Cottonwood Police Chief Steve Gesell emphasized that Yavapai County has one of the highest per capita overdose death rates in the state. That’s why, he said, PANT is “an invaluable collective resource that would not be feasible for agencies like ours and most all in Yavapai County. Drug enforcement requires special training and resources that exceed that of uniformed patrol officers.”

Likewise, Camp Verde Marshal Corey Rowley said PANT is a vital resocurce to the police agencies in the Verde Valley and throughout Yavapai County.

“We provide support by giving leads or requesting assistance on larger narcotics cases,” explained Rowley. “We support as a voting board member but lack resources to provide a deputy to the PANT team. We fully appreciate those departments who can afford to place officers on the PANT team.”

The Cottonwood Police Department provides office space for PANT officers in Eastern Yavapai County and currently contributes a supervisor and one detective, said Gesell. The City of Cottonwood pays the full salary for the detective assigned to PANT, while the sergeant’s salary and benefits are split evenly between PANT and the city.

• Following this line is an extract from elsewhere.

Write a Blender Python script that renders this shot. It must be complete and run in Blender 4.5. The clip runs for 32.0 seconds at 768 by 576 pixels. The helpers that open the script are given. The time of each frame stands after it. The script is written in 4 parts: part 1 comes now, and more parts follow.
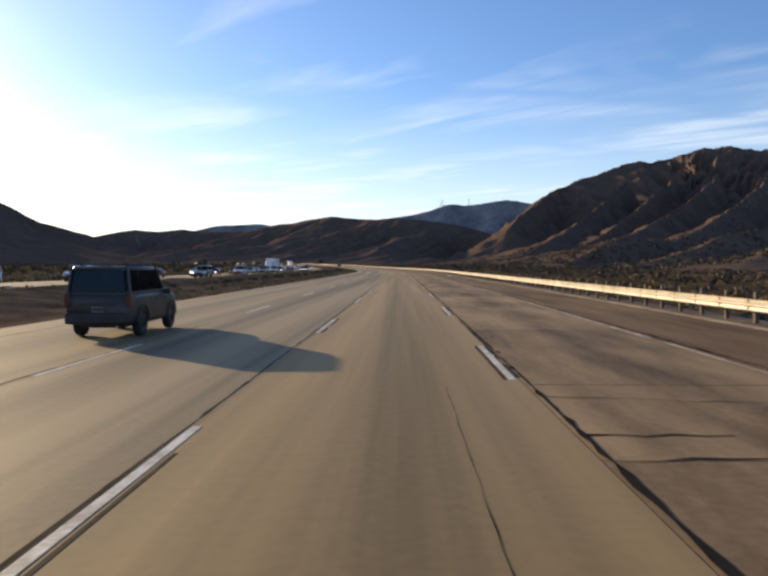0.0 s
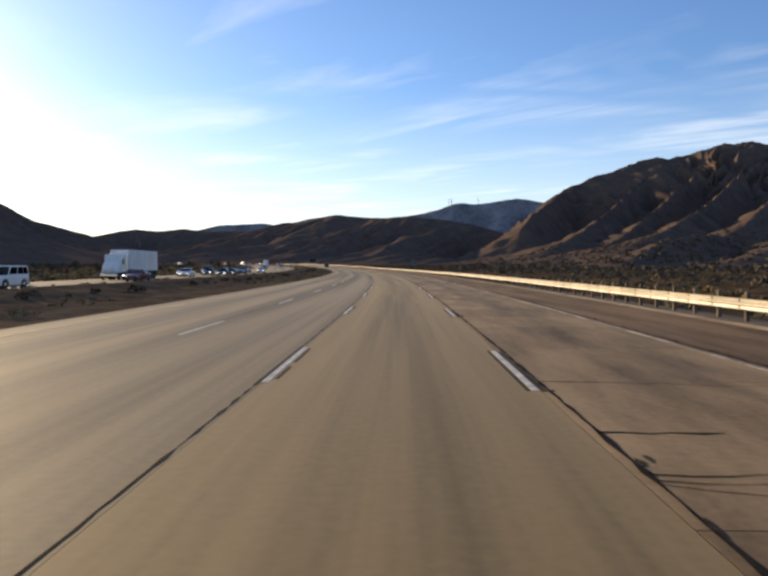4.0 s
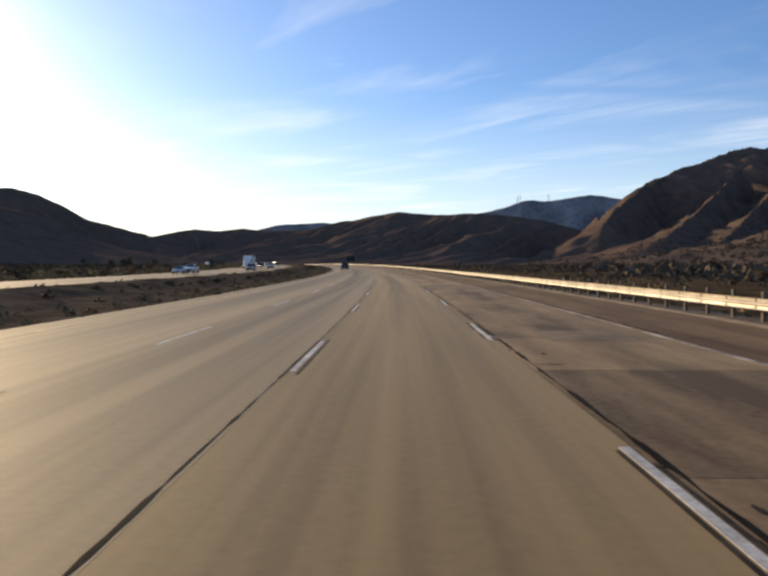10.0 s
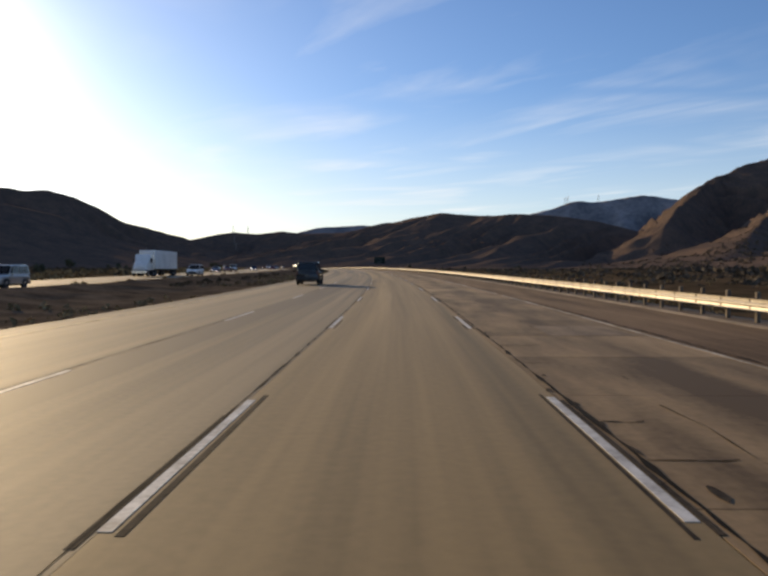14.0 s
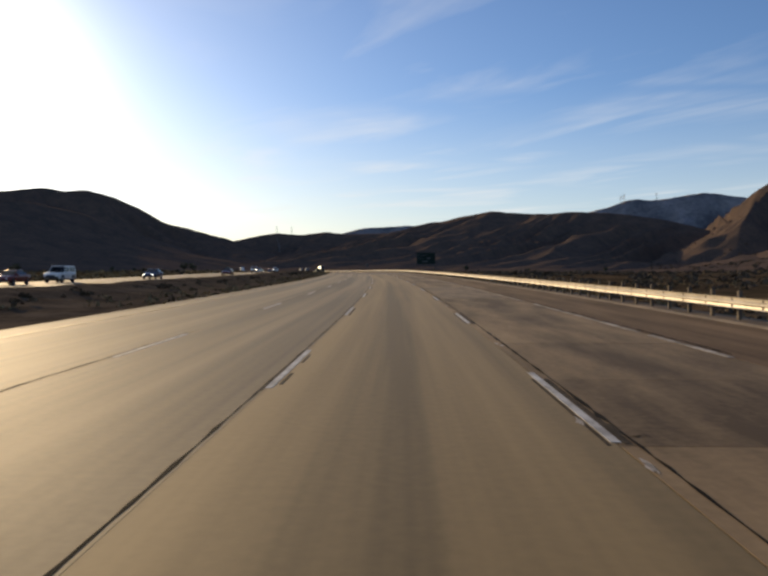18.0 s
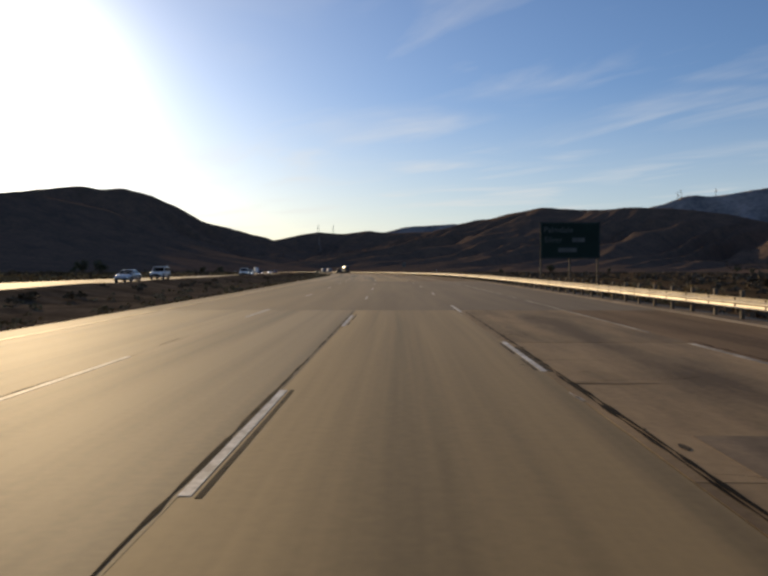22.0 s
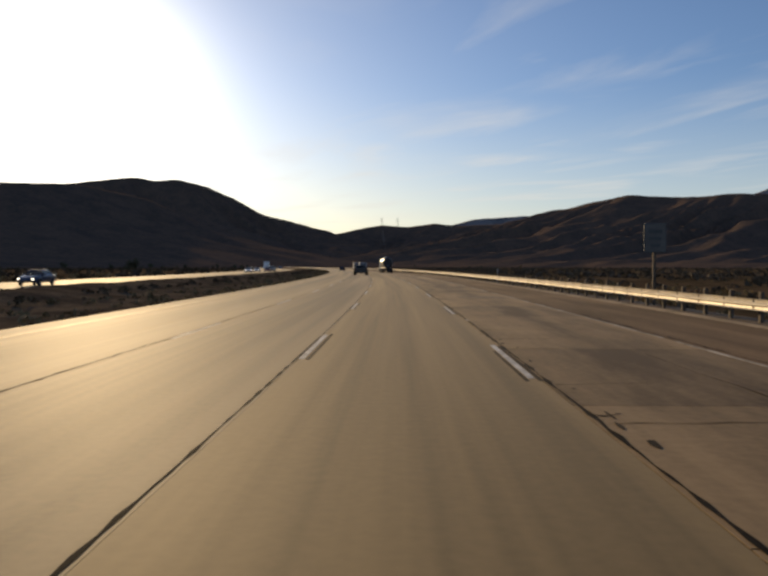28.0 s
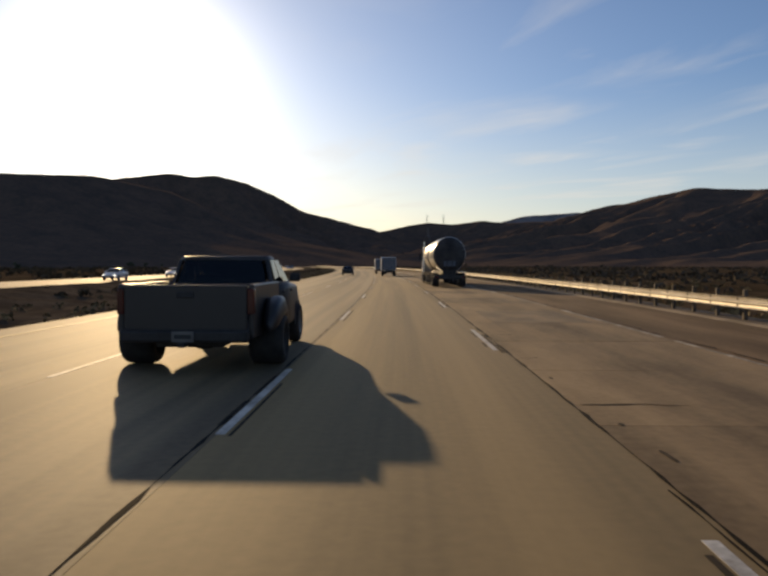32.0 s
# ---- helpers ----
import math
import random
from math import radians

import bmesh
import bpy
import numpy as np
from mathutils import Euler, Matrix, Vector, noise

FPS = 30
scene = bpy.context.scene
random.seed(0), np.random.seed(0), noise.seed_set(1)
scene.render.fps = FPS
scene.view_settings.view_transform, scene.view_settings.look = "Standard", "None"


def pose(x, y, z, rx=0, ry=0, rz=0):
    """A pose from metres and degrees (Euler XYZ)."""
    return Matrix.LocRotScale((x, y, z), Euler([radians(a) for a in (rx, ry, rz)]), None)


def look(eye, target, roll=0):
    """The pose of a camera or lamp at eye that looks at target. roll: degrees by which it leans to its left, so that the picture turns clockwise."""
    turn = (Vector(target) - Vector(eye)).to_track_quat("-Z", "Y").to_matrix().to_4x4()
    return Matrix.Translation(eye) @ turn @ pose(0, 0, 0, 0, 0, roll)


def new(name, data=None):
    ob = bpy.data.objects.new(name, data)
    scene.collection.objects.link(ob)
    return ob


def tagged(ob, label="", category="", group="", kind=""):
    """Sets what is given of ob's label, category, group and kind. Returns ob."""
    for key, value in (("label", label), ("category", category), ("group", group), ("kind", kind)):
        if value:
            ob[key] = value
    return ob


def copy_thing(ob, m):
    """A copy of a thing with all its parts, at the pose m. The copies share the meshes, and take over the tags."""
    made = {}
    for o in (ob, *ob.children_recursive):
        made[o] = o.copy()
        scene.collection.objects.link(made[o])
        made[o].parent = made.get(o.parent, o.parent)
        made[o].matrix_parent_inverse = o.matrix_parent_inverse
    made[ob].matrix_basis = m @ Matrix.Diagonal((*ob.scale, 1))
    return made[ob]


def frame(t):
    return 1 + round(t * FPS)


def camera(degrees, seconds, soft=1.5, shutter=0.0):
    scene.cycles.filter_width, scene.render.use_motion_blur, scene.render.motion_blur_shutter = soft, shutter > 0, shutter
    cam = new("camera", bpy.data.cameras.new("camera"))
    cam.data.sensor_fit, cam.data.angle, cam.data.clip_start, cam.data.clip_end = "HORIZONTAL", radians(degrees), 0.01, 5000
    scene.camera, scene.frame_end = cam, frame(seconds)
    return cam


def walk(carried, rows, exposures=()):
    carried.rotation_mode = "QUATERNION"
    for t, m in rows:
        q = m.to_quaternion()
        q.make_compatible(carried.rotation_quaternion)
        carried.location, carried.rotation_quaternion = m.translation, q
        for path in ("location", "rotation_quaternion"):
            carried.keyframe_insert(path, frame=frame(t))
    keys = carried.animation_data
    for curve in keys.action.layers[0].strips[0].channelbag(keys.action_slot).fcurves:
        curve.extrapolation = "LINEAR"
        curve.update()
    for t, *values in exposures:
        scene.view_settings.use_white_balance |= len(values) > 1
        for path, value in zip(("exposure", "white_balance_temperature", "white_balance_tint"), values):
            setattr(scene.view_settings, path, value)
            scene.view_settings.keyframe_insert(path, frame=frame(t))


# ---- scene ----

# ---------------------------------------------------------------- the line of the road
# Direction of the carriageway (degrees to the left of +Y) at stations along it (metres).
STATIONS = [-400, 0, 62, 126, 189, 252, 345, 439, 534, 624, 716, 808, 900, 990, 1120, 1500, 2600]
TURNS = [0.0, 0.0, 0.3, 0.45, 1.97, 4.01, 6.19, 8.71, 11.4, 13.92, 16.41, 18.85, 21.58, 24.07, 27.2, 34.0, 40.0]
_S = np.arange(-400.0, 2601.0, 1.0)
_H = np.radians(np.interp(_S, STATIONS, TURNS))
_H = np.convolve(np.pad(_H, 20, mode="edge"), np.ones(41) / 41, mode="valid")
_X = np.concatenate([[0], np.cumsum(-np.sin(_H))[:-1]])
_Y = np.concatenate([[0], np.cumsum(np.cos(_H))[:-1]])
_X -= np.interp(0, _S, _X)
_Y -= np.interp(0, _S, _Y)
# Climb of the road in degrees at stations along it, and the height that it gains.
CLIMB = ([-400, 240, 345, 440, 485, 560, 640, 750, 790, 830, 1000, 2600], [0.0, 0.0, 0.12, 0.32, 0.43, 0.45, 0.40, 0.42, 0.14, 0.04, 0.0, 0.0])
_G = np.convolve(np.pad(np.interp(_S, *CLIMB), 15, mode="edge"), np.ones(31) / 31, mode="valid")
_Z = np.concatenate([[0], np.cumsum(np.tan(np.radians(_G)))[:-1]])


def turn(s):
    return float(np.interp(s, _S, _H))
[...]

Prescott area police departments took similar steps this last budget cycle to sure-up and expand their involvement in PANT.

“The way we look at it in the police department is that PANT is not a single organization, it’s a task force, and the mission that it fulfills to combat the illegal trafficking of narcotics is shared by all of its members,” Prescott Valley Interim Chief James Edelstein said. “We sustained the effort because we as an organization believe it is an important mission to sustain.”

Polk is confident that PANT’s continued existence and growth is far more sustainable now that the task force’s reliance on RICO funds has been greatly reduced.

“I feel pretty secure that we will continue to get that support from the different funding councils,” she said. “Every year we’ll have to do a budget, of course. If the revenue isn’t there, I guess we’re always at risk of having to cut positions, but we haven’t had to do that yet.”